Tuesday, September 1, 2009

Summer’s End.

First of September. I live in a major tourist destination, and suddenly it is so quiet and peaceful this morning. The weather is great: blue skies, light breeze. I’ve spent the morning sitting out on the deck, drinking coffee, writing. I usually love the fall, but this year I don’t feel that I’m ready. Here in Southern Ontario we haven’t had much summer. I’d like to go for a swim, but the nights are turning cool and the temperature of the pool has dropped dramatically.

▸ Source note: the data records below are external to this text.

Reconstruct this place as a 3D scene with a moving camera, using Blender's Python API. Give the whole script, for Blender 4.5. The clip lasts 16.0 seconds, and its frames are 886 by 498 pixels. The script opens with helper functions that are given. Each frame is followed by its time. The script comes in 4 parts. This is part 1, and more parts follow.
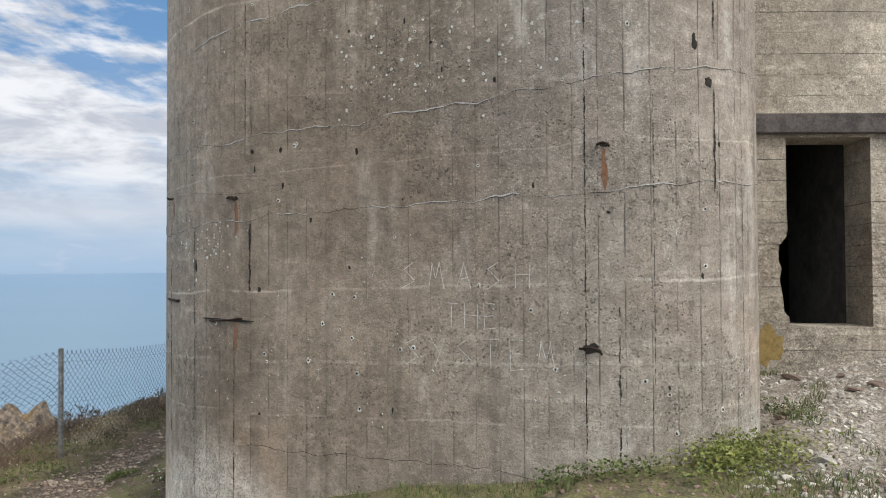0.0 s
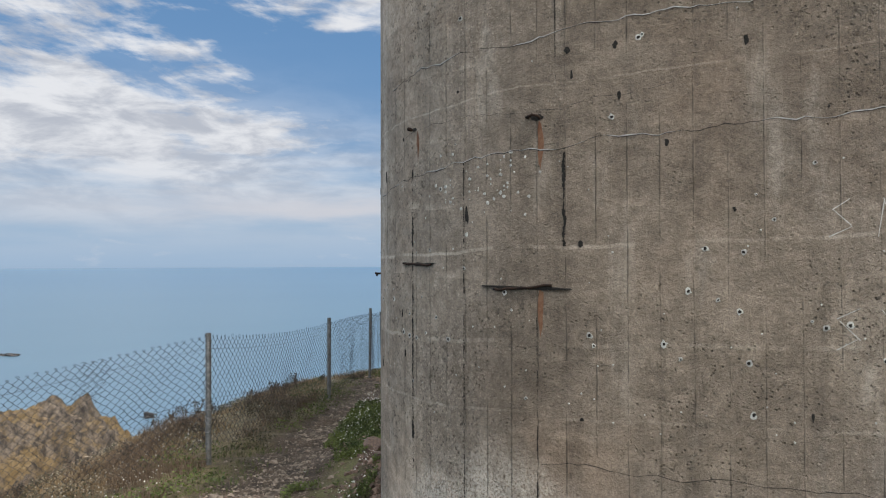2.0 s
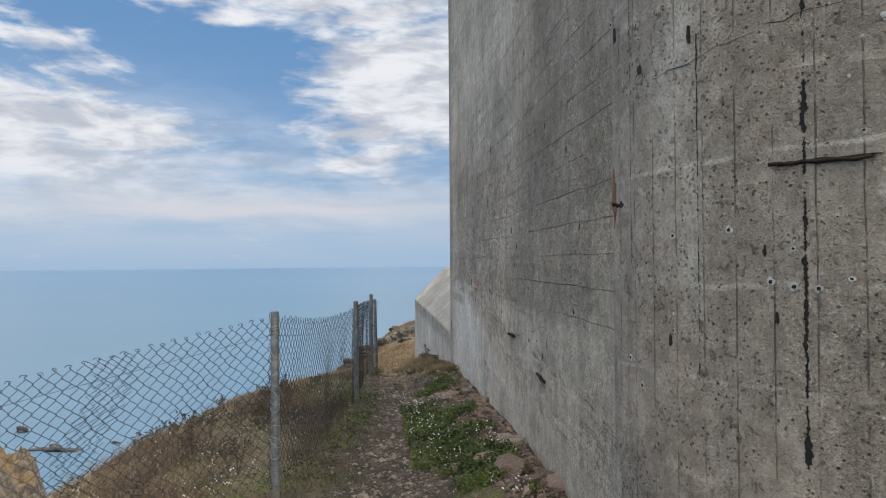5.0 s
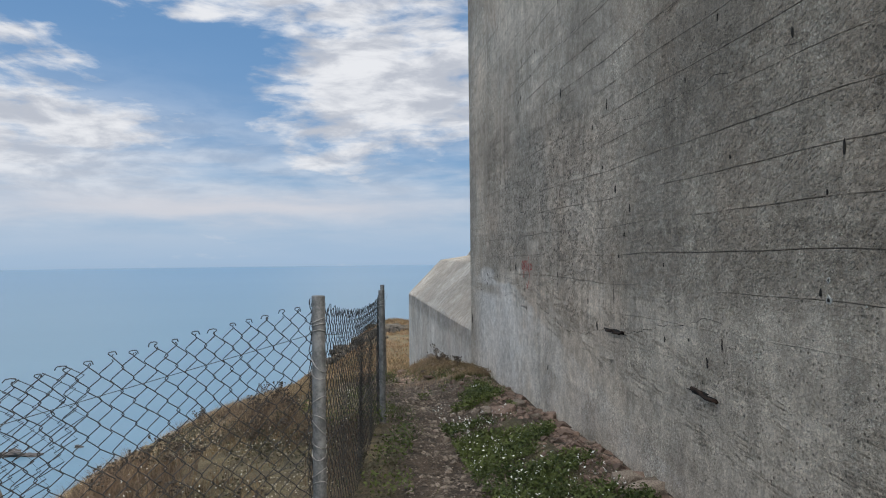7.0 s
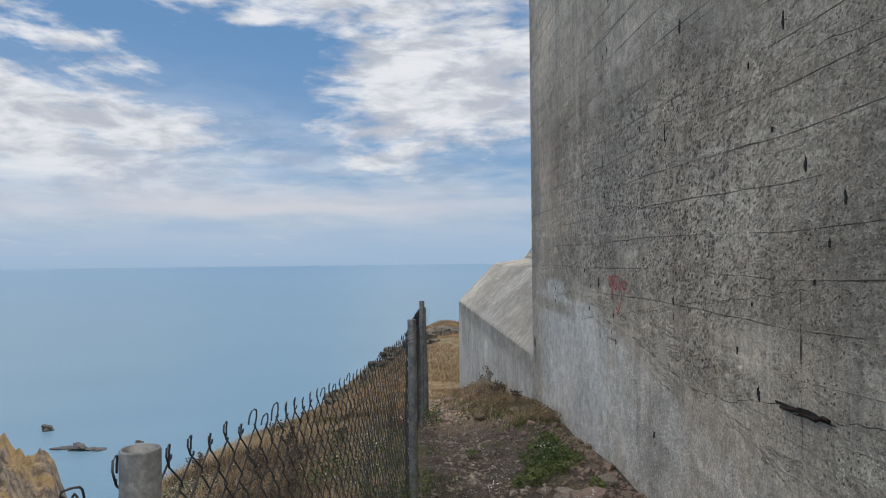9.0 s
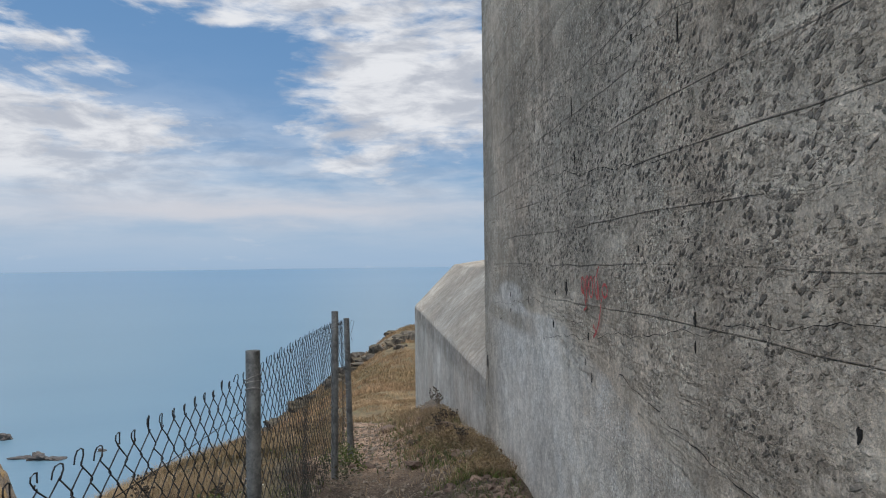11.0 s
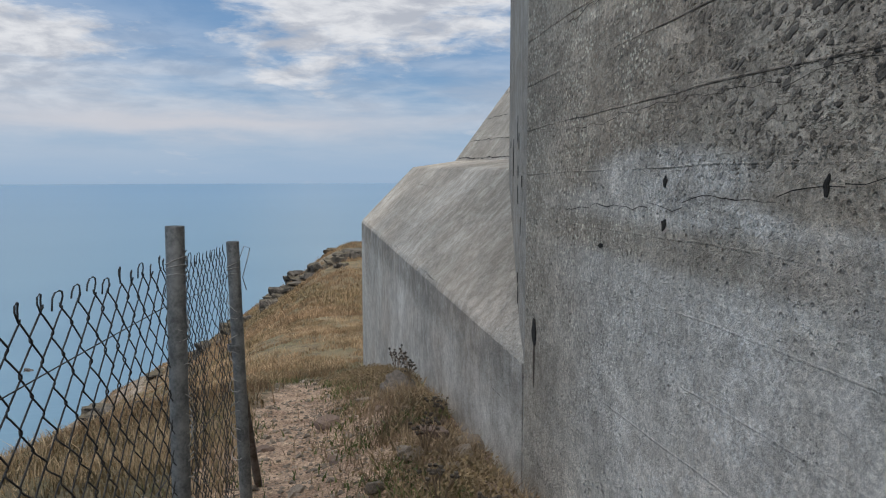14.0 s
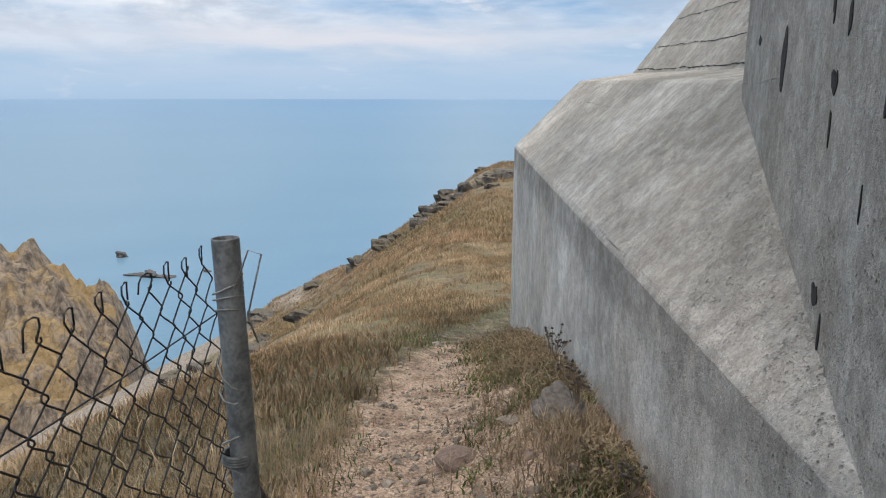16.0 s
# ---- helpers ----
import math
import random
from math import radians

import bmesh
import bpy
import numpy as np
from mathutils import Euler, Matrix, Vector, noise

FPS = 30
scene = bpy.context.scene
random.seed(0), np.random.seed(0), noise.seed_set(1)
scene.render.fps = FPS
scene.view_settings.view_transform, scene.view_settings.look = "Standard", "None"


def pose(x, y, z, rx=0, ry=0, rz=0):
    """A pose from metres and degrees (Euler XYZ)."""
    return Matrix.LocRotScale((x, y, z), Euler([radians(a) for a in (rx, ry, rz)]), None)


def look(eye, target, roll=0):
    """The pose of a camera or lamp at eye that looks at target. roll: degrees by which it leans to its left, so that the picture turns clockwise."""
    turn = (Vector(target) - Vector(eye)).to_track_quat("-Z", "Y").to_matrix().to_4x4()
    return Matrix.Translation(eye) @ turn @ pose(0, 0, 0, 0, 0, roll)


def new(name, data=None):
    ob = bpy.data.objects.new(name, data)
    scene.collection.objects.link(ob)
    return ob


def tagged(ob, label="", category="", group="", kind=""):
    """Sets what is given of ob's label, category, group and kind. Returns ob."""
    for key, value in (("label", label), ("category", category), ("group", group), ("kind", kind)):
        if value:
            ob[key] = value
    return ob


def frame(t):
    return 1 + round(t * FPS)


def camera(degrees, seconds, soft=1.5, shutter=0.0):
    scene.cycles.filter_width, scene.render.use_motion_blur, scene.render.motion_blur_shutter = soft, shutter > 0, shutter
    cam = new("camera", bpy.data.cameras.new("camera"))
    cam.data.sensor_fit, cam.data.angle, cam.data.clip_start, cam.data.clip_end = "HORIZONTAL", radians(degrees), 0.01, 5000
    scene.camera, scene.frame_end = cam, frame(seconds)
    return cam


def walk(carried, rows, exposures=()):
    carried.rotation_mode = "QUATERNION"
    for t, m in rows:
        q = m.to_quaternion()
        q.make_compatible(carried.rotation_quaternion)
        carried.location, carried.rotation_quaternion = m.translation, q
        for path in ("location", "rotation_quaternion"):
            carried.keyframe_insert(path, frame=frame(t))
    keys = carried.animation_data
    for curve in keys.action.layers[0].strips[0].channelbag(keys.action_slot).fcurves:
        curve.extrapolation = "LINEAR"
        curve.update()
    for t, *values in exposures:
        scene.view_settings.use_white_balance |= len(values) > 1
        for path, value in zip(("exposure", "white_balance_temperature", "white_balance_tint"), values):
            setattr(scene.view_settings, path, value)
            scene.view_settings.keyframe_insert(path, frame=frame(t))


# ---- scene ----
cam = camera(63.4, 16.0, soft=1.1)

def view(x, y, z, yaw, pitch, roll):
    """A camera pose from a place, a turn to the left, a tilt up and a lean."""
    a, b = radians(yaw), radians(pitch)
    ahead = Vector((-math.sin(a) * math.cos(b), math.cos(a) * math.cos(b), math.sin(b)))
    return look((x, y, z), Vector((x, y, z)) + ahead * 10, roll)


PATH = [
    (0.0, view(0.000, 0.000, 2.175, -0.11, 1.24, -0.27)),
    (0.5, view(-0.473, 0.382, 2.082, -0.91, 0.99, -0.06)),
    (1.0, view(-1.028, 0.801, 2.024, 0.23, 0.82, -0.01)),
    (1.5, view(-1.514, 1.160, 1.974, 1.88, 0.99, -0.13)),
    (2.0, view(-1.991, 1.593, 1.905, 2.12, 0.90, -0.14)),
    (2.5, view(-2.424, 1.898, 1.853, 2.39, 1.11, -0.14)),
    (3.0, view(-2.777, 2.250, 1.783, 2.68, 0.99, -0.13)),
    (3.5, view(-3.169, 2.611, 1.737, 2.18, 0.90, -0.29)),
    (4.0, view(-3.532, 2.931, 1.674, -0.70, 1.00, -0.36)),
    (4.5, view(-3.776, 3.322, 1.606, -1.36, 0.84, -0.45)),
    (5.0, view(-4.010, 3.754, 1.519, -6.23, 0.92, -0.40)),
    (7.5, view(-4.577, 6.197, 1.324, -8.67, 0.73, -0.55)),
    (8.0, view(-4.513, 6.704, 1.383, -4.80, 0.89, -0.70)),
    (8.5, view(-4.368, 7.211, 1.464, -4.46, 0.75, -0.77)),
    (9.0, view(-4.274, 7.697, 1.441, -4.43, 0.72, -0.55)),
    (9.5, view(-4.036, 8.200, 1.368, -4.40, 0.79, -0.73)),
    (10.0, view(-3.849, 8.610, 1.387, -5.48, 1.02, -0.72)),
    (12.5, view(-3.659, 11.312, 1.300, -8.51, 0.52, -0.54)),
    (13.0, view(-3.655, 11.968, 1.234, -11.67, 0.55, -0.34)),
    (13.5, view(-3.588, 12.568, 1.204, -11.89, 0.64, -0.36)),
    (14.0, view(-3.544, 13.184, 1.125, -11.29, -5.74, -0.01)),
    (14.5, view(-3.509, 13.698, 1.118, -10.81, -12.03, 0.05)),
    (15.0, view(-3.407, 14.193, 1.138, -9.53, -12.53, 0.01)),
    (15.5, view(-3.403, 14.652, 1.120, -3.70, -12.35, 0.27)),
    (16.0, view(-3.384, 15.080, 1.125, 0.82, -12.29, 0.17)),
]
walk(cam, PATH, exposures=[(0.0, 0.10), (0.5, 0.24), (1.0, 0.18), (1.5, 0.08), (2.0, -0.10), (3.0, -0.10), (4.5, 0.0), (8.0, -0.08), (13.5, -0.13), (14.0, -0.16), (14.5, 0.16), (15.0, 0.20), (16.0, 0.20)])

# ---- light ----
SUN_EL, SUN_AZ = 55.0, 138.0          # degrees; azimuth clockwise from +y
SUN_DIR = Vector((math.sin(radians(SUN_AZ)) * math.cos(radians(SUN_EL)), math.cos(radians(SUN_AZ)) * math.cos(radians(SUN_EL)), math.sin(radians(SUN_EL))))
sun = new("sun", bpy.data.lights.new("sun", "SUN"))
sun.data.energy, sun.data.angle, sun.data.color = 2.1, radians(7), (1.0, 0.95, 0.885)
sun.matrix_world = look((0, 0, 60), Vector((0, 0, 60)) - SUN_DIR)
scene.view_settings.exposure = 0.0


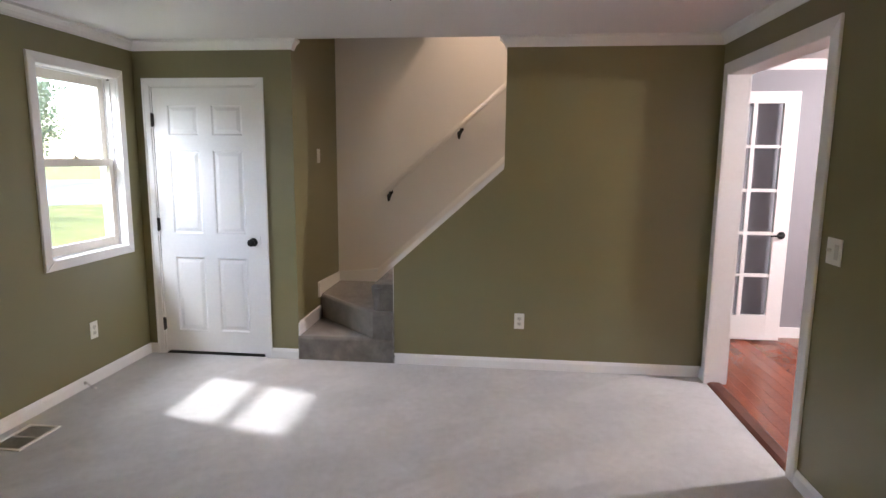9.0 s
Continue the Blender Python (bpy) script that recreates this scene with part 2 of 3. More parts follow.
def lathe(profile, centre, axis="z", sides=32, bm=None):
    """Turns a profile of (radius, height) about an axis through centre."""
    bm = bm or bmesh.new()
    rows = []
    for r, h in profile:
        row = []
        for k in range(sides):
            a = 2 * math.pi * k / sides
            c, s = r * math.cos(a), r * math.sin(a)
            p = {"z": (c, s, h), "x": (h, c, s), "y": (c, h, s)}[axis]
            row.append(bm.verts.new(Vector(centre) + Vector(p)))
        rows.append(row)
    for r, s in zip(rows, rows[1:]):
        for k in range(sides):
            bm.faces.new((r[k], r[(k + 1) % sides], s[(k + 1) % sides], s[k]))
    bmesh.ops.remove_doubles(bm, verts=bm.verts[:], dist=0.00005)
    return bm


def setting(name, bm, mat, label, category="wall"):
    return tagged(part(name, bm, mat), label, category, kind="structure")


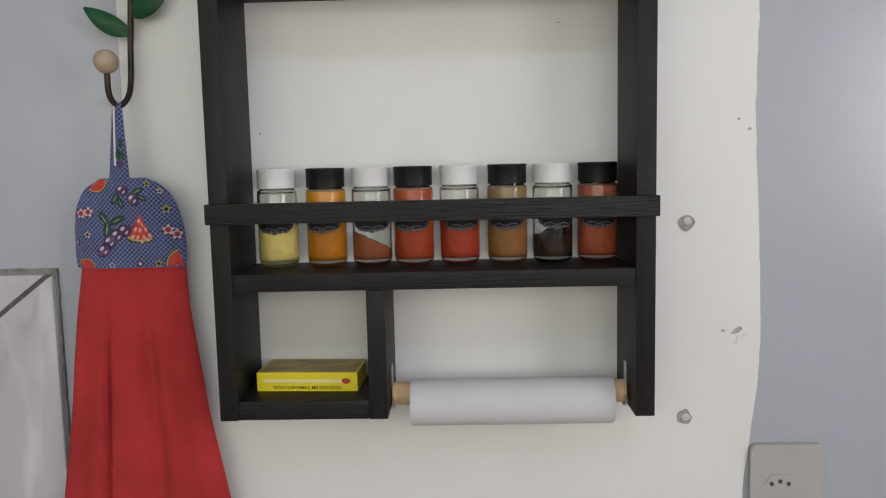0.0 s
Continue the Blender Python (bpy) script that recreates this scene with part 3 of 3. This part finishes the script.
# Matchbox in the lower compartment
match = thing("matchbox", "large yellow cardboard matchbox lying on the bottom board", "matchbox", (-0.1375, -0.0345, 1.2227), (0, 0, -2.5))
BX, BY, BZ = 0.0548, 0.029, 0.0205
part("sleeve", box_bm(-BX, BX, -BY, BY, 0, BZ, 0.0006), YELLOW_CARD, match, "bright yellow card sleeve")
part("picture_panel", box_bm(-BX + 0.002, BX - 0.002, -BY + 0.003, BY - 0.002, BZ - 0.0002, BZ + 0.0003), BOX_TOP, match, "brown and ochre printed top")
part("printed_stick", box_bm(-BX + 0.0075, BX - 0.0165, -BY - 0.0003, -BY + 0.0003, 0.0096, 0.0132), BOX_WHITE, match, "printed pale match stick")
part("emblem", prism_bm([(0.0425 + 0.0046 * math.cos(a), 0.0113 + 0.0030 * math.sin(a)) for a in (math.tau * k / 18 for k in range(18))], -BY - 0.0004, -BY + 0.0003), BOX_RED, match, "printed red match head")
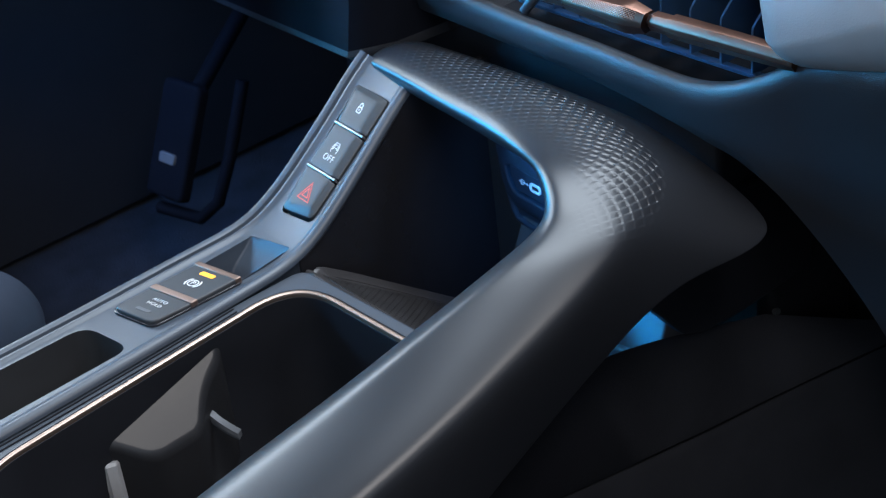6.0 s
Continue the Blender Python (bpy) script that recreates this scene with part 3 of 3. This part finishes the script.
def section(i):
    """A ring round the bridge: under side, inner lip, crowned top, outer side."""
    a, b, d, k, e = (cv[i] for cv in curves)
    under_out = e + (a - e) * 0.14 - Vector((0, 0, 0.003))
    under_in = a + (e - a) * 0.24 - Vector((0, 0, 0.005))
    crown = Vector((0, 0, 0.0105 - 0.0005 * fade(PARAMS[i], 3.5, 5.5) - 0.0010 * fade(PARAMS[i], 6.0, 8.5)))
    on_arm = float(fade(PARAMS[i], 6.2, 8.4))
    mid = b.lerp(d, 0.5 + 0.20 * float(fade(PARAMS[i], 2.5, 5.0)) - 0.06 * on_arm) + crown
    g = float(fade(PARAMS[i], 1.5, 4.0))
    top = [(1 - f) ** 2 * b + 2 * f * (1 - f) * mid + f * f * d for f in (0.25 - 0.13 * g, 0.50 - 0.05 * g, 0.75 + 0.04 * g - 0.06 * on_arm)]
    pts = [under_in, under_in, under_in, a.lerp(under_in, 0.25), a, a.lerp(b, 0.55) + (a - e).normalized() * 0.0020, b] + top + [d, k, e, e, under_out, under_out, under_out]
    ring = spline(pts, [2, 3, 5, 7, 9] + [21] * TOP_SPANS + [9, 8, 5, 4, 3])
    end = max(0.0, 1 - i / 26)
    if end > 0:
        w = math.sqrt(1 - end * end) * 0.5 + 0.5
        mid = (a + d) / 2
        ring = [mid + (p - mid) * w for p in ring]
    return ring


grid = []
acc = 0.0
prev = None
for i in range(N_ST):
    ring = section(i)
    if prev is not None:
        acc += (ridge[i].lerp(edge_line[i], 0.7) - prev).length
    prev = ridge[i].lerp(edge_line[i], 0.7)
    grid.append((acc, ring))
N_CR = len(grid[0][1])
LO, HI = 26, 26 + 21 * TOP_SPANS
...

I have plenty of things on the go for the fall. The next Smith and Winters book, Winter of Secrets, will be out on November 1st. I’ll be on book tour with R.J. Harlick to the East Coast in October and then doing signings around South and Eastern Ontario in November and December. (Links to the tour will be posted soon).

The second Gold Rush book, Gold Fever, will be released in the spring so I’ll have edits coming soon. I’m working on the final draft of Smith and Winters #4 (tentative title Negative Image). Final, that is, before it goes to my agent and my editor, so I am sure there will be more work required. I have plans for something very new, of which more later, and I’d like to try my hand at writing a couple of short stories.

All of which should keep me out of trouble at least until Christmas.